Recorded data
-.-.-

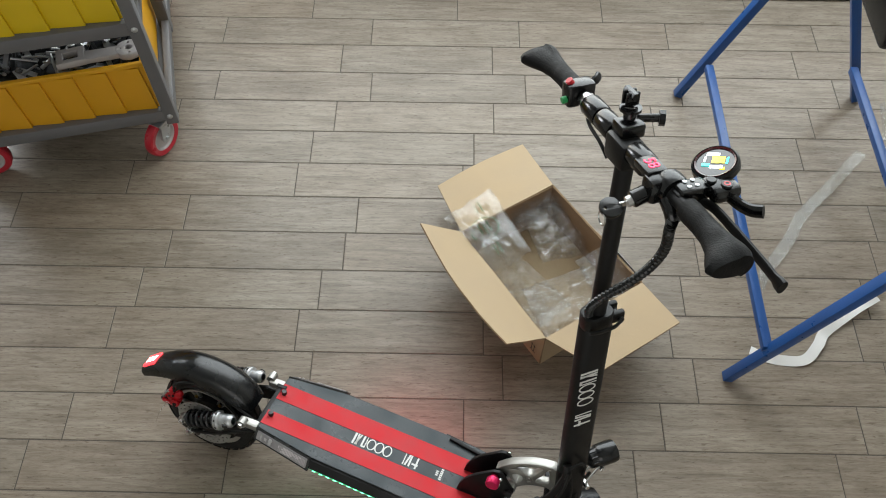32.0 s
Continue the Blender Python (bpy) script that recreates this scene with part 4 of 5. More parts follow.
cable("cable_loom", [(0.165, -0.062, 0.222), (0.208, -0.066, 0.246), (0.250, -0.066, 0.292), (0.283, -0.064, 0.345), (0.309, -0.060, 0.397), (0.325, -0.056, 0.437), (0.334, -0.048, 0.475), FM @ Vector((-0.030, -0.034, 0.362)), FM @ Vector((-0.026, -0.024, 0.388))], 0.0108, label="thick black cable bundle in a sleeve")
cable("power_cable", [(0.168, -0.068, 0.214), (0.22, -0.075, 0.240), (0.262, -0.078, 0.290), (0.297, -0.078, 0.350), (0.325, -0.073, 0.410), (0.338, -0.066, 0.470), (0.340, -0.050, 0.520)], 0.005)
for t in ((0.262, -0.066, 0.309), (0.309, -0.063, 0.397)):
    part("cable_tie", lathe(B(), [(0.0135, -0.003), (0.0145, -0.003), (0.0145, 0.003), (0.0135, 0.003)], 18, frame_at(t, (0.5, 0.03, 0.85)), closed=True), BLACKP, scooter)
c0 = FM @ Vector((-0.1258, -0.057, 0.120))
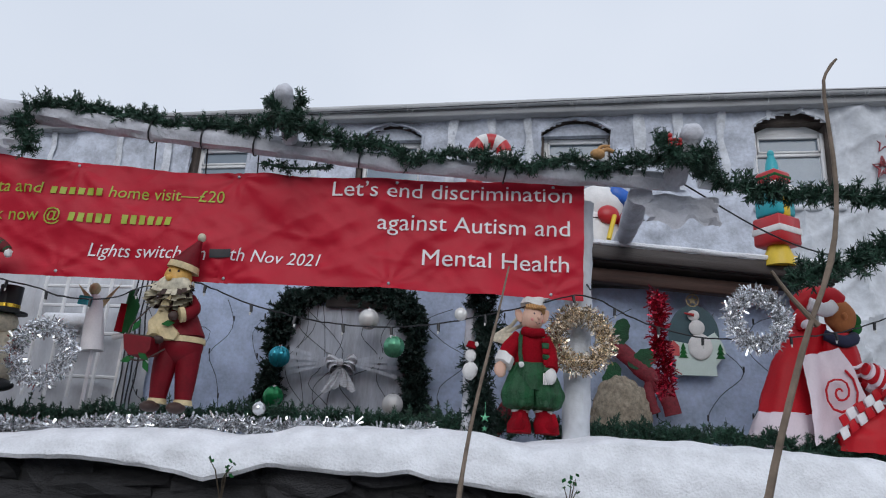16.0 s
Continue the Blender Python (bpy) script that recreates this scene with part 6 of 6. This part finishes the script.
for i, (x, ch_) in enumerate(((7.36, "I"), (10.36, "S"))):
    c = bpy.data.curves.new("letter", "FONT")
    c.body, c.size, c.extrude = ch_, 0.72, 0.012
    o = bpy.data.objects.new("letter", c)
    scene.collection.objects.link(o)
    me = bpy.data.meshes.new_from_object(o.evaluated_get(bpy.context.evaluated_depsgraph_get()))
    bpy.data.objects.remove(o)
    me.materials.clear()
    me.materials.append(M_WFELT)
    o = new("window_letter", me)
    o.matrix_basis = pose(x - 0.1, 10.12, 5.24, 90, 0, 0)
    tagged(o, "white paper letter stuck in the upstairs window", "letter", "window letters")


def wire_motif(name, m, label, loops, ma):
    s = Shape()
    for pts in loops:
        s.tube(pts, 0.014, 0, 5)
    return solid(name, s, ma, label, "wire light", m, "wire motifs")


M_DULLR = mat("dull_red_wire", (0.30, 0.06, 0.07), 0.5, var=0.2, bump=0)
star5 = [(0.13 * (1 if k % 2 == 0 else 0.42) * math.sin(k * 0.6283), 0, 0.17 * (1 if k % 2 == 0 else 0.42) * math.cos(k * 0.6283)) for k in range(11)]
for x, z in ((5.55, 6.1), (6.05, 6.25), (6.5, 6.15), (5.5, 5.72)):
    wire_motif("wire_star", pose(x, 9.86, z), "red wire star motif on the house front", [star5, [(p[0] * 0.6, 0.02, p[2] * 0.6) for p in star5]], M_DULLR)
wire_motif("wire_reindeer", pose(8.7, 9.85, 5.75), "dark wire reindeer motif on the house front",
           [ring((0, 0, 0.3), 0.18, 12), ring((-0.2, 0, 0.55), 0.12, 10), ring((0.15, 0, 0.5), 0.14, 10), [(-0.1, 0, 0.1), (-0.3, 0, -0.3)], [(0.1, 0, 0.1), (0.3, 0, -0.35)], [(-0.3, 0, 0.6), (-0.45, 0, 0.8)], ring((0.2, 0, -0.1), 0.12, 10)], M_TAPE)
wire_motif("wire_bird", pose(10.9, 9.85, 4.2), "pale wire motif on the house front", [ring((0, 0, 0), 0.25, 12), ring((0.1, 0, 0.3), 0.12, 10), [(-0.2, 0, -0.1), (-0.5, 0, -0.3)]], M_GREYTUBE)
s = Shape()
s.ell((0, 0, 0), (0.22, 0.05, 0.1), 0)
s.tube([(-0.2, 0, 0.02), (-0.32, 0, 0.14)], 0.03, 0, 8)
s.ell((0.12, -0.03, -0.16), (0.18, 0.04, 0.05), 1)
s.ell((0.16, -0.03, -0.3), (0.12, 0.04, 0.1), 2)
solid("gnome_ornament", s, [M_BMINT, M_ORANGE, M_YEL], "green and orange flat ornament on the house front", "ornament", pose(7.35, 9.83, 4.4))
s = Shape()
s.ell((0, 0, 0), (0.25, 0.05, 0.14), 0)
s.ell((-0.1, -0.04, 0.02), (0.1, 0.03, 0.09), 1)
solid("fish_ornament", s, [M_BMINT, M_TEAL], "teal and green flat ornament on the house front", "ornament", pose(6.1, 9.83, 4.45))

# ---- stems before the wall ----


def stem(pts, r, label):
    s = Shape()
    l = spline(pts, 0.05)
    s.tube(l, [r * (1 - 0.82 * (i / len(l)) ** 1.2) * (1.25 if i % 9 == 4 else 1) for i in range(len(l))], 0, 7, lump=0.15)
    return solid("sapling", s, M_BARKL, label, "sapling", FRONT, "bare saplings")


M_BARKL = mat("grey_brown_stem", (0.22, 0.17, 0.13), 0.85, var=0.45, scale=25, bump=0.4)
stem([(1.60, 2.04, 0.0), (1.62, 2.04, 0.9), (1.66, 2.06, 1.6), (1.76, 2.18, 2.10), (1.793, 2.228, 2.26)], 0.014, "thin bare brown stem before the wall")
stem([(1.95, 1.2, 0.0), (2.06, 1.2, 1.4), (2.104, 1.2, 1.608), (2.183, 1.2, 1.855), (2.25, 1.2, 2.02), (2.276, 1.2, 2.17), (2.272, 1.2, 2.36), (2.28, 1.2, 2.41), (2.305, 1.2, 2.445)], 0.0125, "thick bare brown stem with a forked tip")
stem([(2.215, 1.2, 1.90), (2.17, 1.2, 1.95), (2.139, 1.2, 1.995)], 0.006, "side twig of the thick bare stem")
stem([(-2.74, 2.0, 0.0), (-2.73, 2.0, 1.4), (-2.70, 2.0, 1.98)], 0.013, "short dark bare stem before the wall")

# small weeds at the wall's foot of snow
for k in range(7):
    u = (-1.75, -1.5, -1.0, -2.6, -3.2, 2.3, 0.6)[k]
    s = Shape()
    z0 = knots(u, BOTZ) - 0.02
    for j in range(4):
        e = Vector((u + RNG.uniform(-0.06, 0.06), 3.58 - RNG.uniform(0, 0.05), z0 + RNG.uniform(0.02, 0.14)))
        s.tube([(u, 3.66, z0 - 0.1), tuple((e + Vector((u, 3.62, z0))) / 2), tuple(e)], [0.004, 0.003, 0.002], 0, 5)
        for i in range(3):
            p = e + rvec() * 0.02
            q, w_ = rvec() * 0.03, rvec() * 0.012
            s.add([p, p + q * 0.5 + w_, p + q, p + q * 0.5 - w_], [(0, 1, 2, 3)], 1)
    solid("wall_weed", s, [M_BARK, M_GFELT], "small weed growing from the stone wall", "weed", FRONT, "wall weeds")

# ---- stones of the retaining wall ----
stones = []
for k in range(14):
    r_ = random.Random(k + 40)
    bm = bmesh.new()
    bmesh.ops.create_cube(bm, size=1)
    bmesh.ops.subdivide_edges(bm, edges=list(bm.edges), cuts=2, use_grid_fill=True)
    for v in bm.verts:
        f = 0.80 if sum(abs(q) > 0.4 for q in v.co) == 3 else (0.93 if sum(abs(q) > 0.4 for q in v.co) == 2 else 1.0)
        v.co = v.co * f + Vector((r_.uniform(-0.06, 0.06), r_.uniform(-0.13, 0.13), r_.uniform(-0.09, 0.09)))
    me = bpy.data.meshes.new("stone")
    bm.to_mesh(me)
    bm.free()
    me.materials.append(M_STONE)
    stones.append(me)
r_ = random.Random(11)
for row in range(5):
    u = -7.5 + r_.uniform(0, 0.3)
    while u < 6.5:
        w_ = r_.uniform(0.16, 0.58)
        h_ = r_.uniform(0.09, 0.2)
        z = knots(u, ZT) - 0.06 - row * 0.13 + r_.uniform(-0.03, 0.03)
        ob = new("stone", r_.choice(stones))
        ob.parent = wall
        ob.matrix_basis = pose(u + w_ / 2, 3.90 + r_.uniform(-0.035, 0.03), z, r_.uniform(-10, 10), r_.uniform(-8, 8), r_.uniform(-7, 7)) @ Matrix.Diagonal((w_ * 1.08, 0.26, h_ * 1.15, 1))
        u += w_ + 0.006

-.-.-

EXERCISE AIM - For the string "scene", count the lines of the entries above that include it; answer with the number only.

FULL OUTPUT - 3